The process of this album took me one year or so. I first experimented at home and jammed with electro-acoustic drummer Jules Wysocki around drone-y and repetitive ideas. I chose an A tonal area as the basis, which is the lowest key on the piano and also the standard note to tune all acoustic instruments. Then, I added layers of texture in my home-studio and destroyed the final result with Jules, trying to find the marrow in it, slowly sculpting the sound of the bones, putting hidden melodies into the sonic maelstrom, and also using some processed field recordings.
I also asked my friend Pamela Maddaleno, who is a brilliant photographer and has a sublime low voice, to narrate this last canto from Dante’s Inferno in French and Italian. She’s from Tuscany and knows Dante’s work very well, but she had to find a way to say it properly for nowadays language without being theatrical – as the work is written in old Italian from Tuscany. And I love the tone she found!

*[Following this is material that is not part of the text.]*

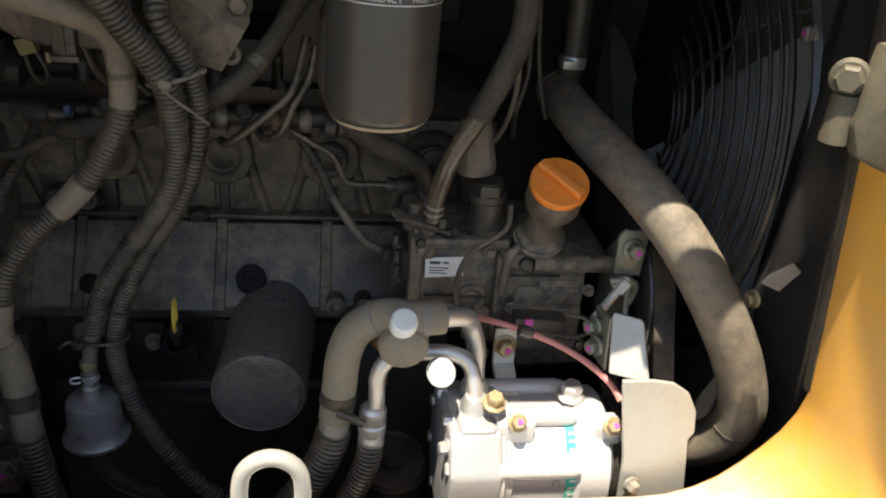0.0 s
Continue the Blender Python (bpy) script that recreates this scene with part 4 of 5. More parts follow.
for k in range(3):
    tube(bm, [nb + NA * 0.0934 + u_ * (-0.013 + 0.004 * k) + v_ * (-0.006 + 0.002 * k), nb + NA * 0.0935 + u_ * (-0.009 + 0.003 * k) + v_ * (-0.010 + 0.004 * k)], 0.0008, 6, smooth=False)
part("oil_can_mark", bm, ORANGE, cap)

# ---- oil filter ----
oil = thing("oil_filter", "dusty dark grey spin-on oil filter", "oil filter", (0.015, -0.03, 1.15))
bm = B()
lathe(bm, [(0, 0), (0.0462, 0), (0.0468, 0.002), (0.0468, 0.006), (0.0458, 0.008), (0.0455, 0.012), (0.0455, 0.098), (0.0445, 0.103), (0.0425, 0.1045), (0.0415, 0.1035), (0.039, 0.1065), (0, 0.108)], (0.0235, -0.046, 1.1565), (-0.06, -1, 0.0), 56)
part("can", bm, OILCAN, oil)
bm = B()
lathe(bm, [(0.044, -0.06), (0.0445, 0.0), (0.043, 0.003), (0, 0.003)], (0.0235, -0.046, 1.1565), (-0.06, -1, 0), 40)
part("base", bm, OILCAN, oil)
bm = B()
tube(bm, [(0.01, -0.06, 1.10), (0.045, -0.05, 1.03), (0.075, -0.04, 0.97)], 0.0035, 8)
part("drain_hose", bm, RUBBER_D, oil)

# ---- breather can ----
br = thing("breather_can", "dusty zinc breather can under a hose", "breather", (-0.152, -0.098, 1.05))
bm = B()
lathe(bm, [(0, 0), (0.030, 0.0), (0.0325, 0.002), (0.033, 0.006), (0.0285, 0.012), (0.0265, 0.018), (0.0262, 0.042), (0.0245, 0.048), (0.018, 0.0505), (0.011, 0.051), (0.0085, 0.053), (0.0085, 0.064), (0.0062, 0.066), (0.0062, 0.078), (0, 0.078)], (-0.1515, -0.095, 1.056), (0, 0, 1), 40)
part("can", bm, CHROME, br)
bm = B()
lathe(bm, [(0.0082, 0), (0.009, 0.001), (0.009, 0.006), (0.0082, 0.007)], (-0.1515, -0.0925, 1.127), (0, 0, 1), 20)
tube(bm, [(-0.159, -0.10, 1.128), (-0.166, -0.104, 1.13), (-0.166, -0.104, 1.136), (-0.159, -0.10, 1.134)], 0.0012, 6)
part("spring_clamp", bm, ALU, br)
bm = B()
lathe(bm, [(0.0078, 0), (0.0082, 0.001), (0.0082, 0.006), (0.0078, 0.007)], (-0.1515, -0.092, 1.142), (0, 0, 1), 20)
part("yellow_band", bm, GOLD, br)
bm = B()
tube(bm, [(-0.1515, -0.095, 1.058), (-0.1515, -0.095, 1.03), (-0.147, -0.095, 1.01), (-0.13, -0.09, 0.985), (-0.10, -0.08, 0.96)], 0.0085, 14)
part("drain_hose", bm, RUBBER_D, br)
bm = B()
tube(bm, [(-0.1515, -0.095, 1.045), (-0.1515, -0.095, 1.038)], 0.0098, 14, smooth=False)
part("spring_clamp", bm, BOLT, br)

nudge(br, 0.0022, -0.006, 0.012)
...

Then, we mixed the entire piece with Jules in the underground art space, using all the speakers in each room. After listening to it, my friend Paul Régimbeau (aka Mondkopf) asked me to create a stereo vinyl version of it, so I decided to edit the soundtrack and rethink it as a possible album – turning an hour and a half of broadcast music on eight speakers into a 45-minute long stereo piece. It was an interesting process to deconstruct the piece once more. Also, if you have the proper equipment, I would suggest you to try to listen to the vinyl version in 45 pm instead of 33 pm. The experience hides another possible listening experience.
Now that you’re launching the album, I wonder if you’ll go on tour to present it. How do you work on your live performances? Taking into account how multifaceted you are and how important the visual part is in your work, I assume you won’t just go on stage, play, and leave.
At first, I wasn’t sure about performing solo to ‘defend’ this album, either live or in any other format. As a musician, I’m on the road on a regular basis with my bands Oiseaux-Tempête, Le Réveil des Tropiques, Foudre! and some other collaborative projects. I must confess I feel more confident playing with other people on stage, naturally. Probably, the shy kid is still around...
But Paul pushed me a bit and I’ve recently tried it a couple of times, performing in shows in Beirut and Paris – and I have a few more coming up. Behind the scary thing of being alone playing live, there is surely something to dig and find within yourself. So I’ve decided to use these shows as new material for a possible new album, for example.
These days, I'm really into a mix of textures when using midi-connected analogue synths, machine drums and electric instruments. Oh, and you're right! I asked my friend Grégoire Orio, the director of the video Labyrinth, to do some light show behind me during the performance by using video beams and stroboscopic lights.